A traditional Norwegian Christmas carol about a meeting between a house elf and a farmer on Christmas Eve. Håkon Asheim, from the Ole Bull Academy, a Norwegian folk music college in Bergen, Norway, offered me direct translations of the words for my setting.

A Swedish folk ballad about a knight who is courted by a troll woman. My setting is based on the 1996 recording by the modern folk band Garmarna from its album, "Guds spelemän".

Also called the Columbanus rowing song and Carmen Navalae, the lyrics are from around 600 C.E. and attributed to the Irish St. Columbanus, about a trip up the River Rhine. My English lyrics are set to a melody from the medieval group Altramar from their album "From Galway to Galicia."

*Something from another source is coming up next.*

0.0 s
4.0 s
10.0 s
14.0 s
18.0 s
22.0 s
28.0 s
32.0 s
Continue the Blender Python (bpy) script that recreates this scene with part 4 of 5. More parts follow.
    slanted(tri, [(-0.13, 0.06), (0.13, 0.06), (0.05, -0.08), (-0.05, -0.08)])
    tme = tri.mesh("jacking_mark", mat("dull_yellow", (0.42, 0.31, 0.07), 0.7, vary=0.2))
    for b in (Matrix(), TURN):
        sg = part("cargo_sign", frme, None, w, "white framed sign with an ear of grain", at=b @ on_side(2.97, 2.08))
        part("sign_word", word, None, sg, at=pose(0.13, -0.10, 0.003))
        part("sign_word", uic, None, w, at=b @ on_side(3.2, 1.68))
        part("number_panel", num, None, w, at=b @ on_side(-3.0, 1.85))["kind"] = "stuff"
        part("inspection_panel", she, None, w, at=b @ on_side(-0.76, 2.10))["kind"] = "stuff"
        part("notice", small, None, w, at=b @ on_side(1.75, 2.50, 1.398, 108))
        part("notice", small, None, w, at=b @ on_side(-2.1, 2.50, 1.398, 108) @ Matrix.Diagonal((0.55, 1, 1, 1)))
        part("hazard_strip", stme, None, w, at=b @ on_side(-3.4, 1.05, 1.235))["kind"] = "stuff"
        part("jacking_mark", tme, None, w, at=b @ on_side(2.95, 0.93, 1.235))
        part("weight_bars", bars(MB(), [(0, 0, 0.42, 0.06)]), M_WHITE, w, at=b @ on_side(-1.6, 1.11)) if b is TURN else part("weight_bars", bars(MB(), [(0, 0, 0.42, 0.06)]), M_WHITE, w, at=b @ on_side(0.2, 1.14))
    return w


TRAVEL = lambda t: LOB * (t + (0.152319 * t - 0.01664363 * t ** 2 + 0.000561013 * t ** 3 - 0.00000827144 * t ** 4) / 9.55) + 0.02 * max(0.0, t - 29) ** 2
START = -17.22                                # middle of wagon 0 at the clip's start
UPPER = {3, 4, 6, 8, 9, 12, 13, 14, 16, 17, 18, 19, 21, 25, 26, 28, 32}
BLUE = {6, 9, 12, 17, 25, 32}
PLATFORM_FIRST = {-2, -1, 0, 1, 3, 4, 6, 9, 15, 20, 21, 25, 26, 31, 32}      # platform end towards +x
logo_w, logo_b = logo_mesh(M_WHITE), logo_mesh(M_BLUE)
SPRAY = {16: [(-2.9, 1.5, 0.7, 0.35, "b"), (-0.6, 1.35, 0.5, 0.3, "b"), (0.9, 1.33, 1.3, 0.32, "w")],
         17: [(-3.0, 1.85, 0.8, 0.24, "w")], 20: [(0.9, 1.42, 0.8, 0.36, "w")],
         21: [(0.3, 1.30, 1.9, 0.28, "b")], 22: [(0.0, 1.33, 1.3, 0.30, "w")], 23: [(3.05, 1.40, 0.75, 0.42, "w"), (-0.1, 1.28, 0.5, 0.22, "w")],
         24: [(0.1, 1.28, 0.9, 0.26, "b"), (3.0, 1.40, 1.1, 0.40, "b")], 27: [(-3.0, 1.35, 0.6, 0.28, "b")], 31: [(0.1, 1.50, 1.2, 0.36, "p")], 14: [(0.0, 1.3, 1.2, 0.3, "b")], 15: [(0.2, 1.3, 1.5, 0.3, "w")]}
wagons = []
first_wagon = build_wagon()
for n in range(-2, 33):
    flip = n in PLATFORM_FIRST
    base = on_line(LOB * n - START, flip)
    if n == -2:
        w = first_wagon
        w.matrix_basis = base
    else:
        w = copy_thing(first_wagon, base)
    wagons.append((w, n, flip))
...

This is a setting of two verses of the Völuspá based on the musical setting by the German group Duivelspack, from its 2009 album, "Mythos Hildebrandslied (Die Musik der Germanen)".  

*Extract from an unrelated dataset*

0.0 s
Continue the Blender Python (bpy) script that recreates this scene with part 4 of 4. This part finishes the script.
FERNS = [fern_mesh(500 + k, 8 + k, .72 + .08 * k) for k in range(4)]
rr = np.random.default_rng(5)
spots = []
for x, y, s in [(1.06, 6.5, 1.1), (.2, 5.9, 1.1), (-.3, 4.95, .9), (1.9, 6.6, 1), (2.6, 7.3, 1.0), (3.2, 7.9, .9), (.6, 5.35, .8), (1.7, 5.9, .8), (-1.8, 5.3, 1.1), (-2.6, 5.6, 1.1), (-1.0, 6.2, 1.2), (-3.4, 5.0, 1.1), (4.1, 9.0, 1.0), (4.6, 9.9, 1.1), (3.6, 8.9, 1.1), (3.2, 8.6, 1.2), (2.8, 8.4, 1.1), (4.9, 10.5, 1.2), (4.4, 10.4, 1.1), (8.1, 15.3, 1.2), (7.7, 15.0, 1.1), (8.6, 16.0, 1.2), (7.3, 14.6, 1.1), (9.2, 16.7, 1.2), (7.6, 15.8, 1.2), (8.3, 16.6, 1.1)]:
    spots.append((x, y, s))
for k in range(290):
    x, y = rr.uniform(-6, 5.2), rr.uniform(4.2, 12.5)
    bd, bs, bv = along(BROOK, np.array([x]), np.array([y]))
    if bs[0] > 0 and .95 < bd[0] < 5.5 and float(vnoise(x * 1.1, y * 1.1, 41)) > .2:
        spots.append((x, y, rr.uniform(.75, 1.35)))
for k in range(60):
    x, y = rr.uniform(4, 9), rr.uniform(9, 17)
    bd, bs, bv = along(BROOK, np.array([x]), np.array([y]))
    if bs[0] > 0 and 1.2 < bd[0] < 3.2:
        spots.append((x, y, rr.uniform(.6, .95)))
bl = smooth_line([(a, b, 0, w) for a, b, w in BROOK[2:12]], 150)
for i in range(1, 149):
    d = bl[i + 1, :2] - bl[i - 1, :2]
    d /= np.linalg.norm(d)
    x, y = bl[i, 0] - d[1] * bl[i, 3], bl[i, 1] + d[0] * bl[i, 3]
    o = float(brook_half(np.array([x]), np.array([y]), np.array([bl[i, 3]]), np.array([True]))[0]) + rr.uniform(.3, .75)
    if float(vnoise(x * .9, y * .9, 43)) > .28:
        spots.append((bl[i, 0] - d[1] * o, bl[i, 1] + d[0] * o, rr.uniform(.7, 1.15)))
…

Duivelspack only used one verse for its round. I adapted the second.

A Norwegian folk ballad about a young woman who is courted by a Mountain King. This song is a variant of Liti Kjersti/Little Kirsti ballads. 

A song by Garmarna, from its album, "Guds spelemän". Liner notes from the album describe the song be a setting of a folk ballad, but I haven't confirmed this. A young woman is hunted in the woods by a wolf and found dead by her lover.

I populated this Finnish bird lullaby with birds found in New England. The words in Finnish and English reflect those of a lullaby, but also hint at a parent bidding farewell to a child who has died.

I found this Norwegian folk song in Kåre A. Lie's Traces of the Songs of the Vikings. It is a very simple telling of the Sigurd tale that Mr. Lie told me he performed for children. A great moment in the performance was the rolling of a cabbage to represent Fafnir's head. The original lyrics are much more suited for an audience that was familiar with the Sigurd tale, so my lyrics are more of an original composition based on the song in the hopes of telling the story to a new audience.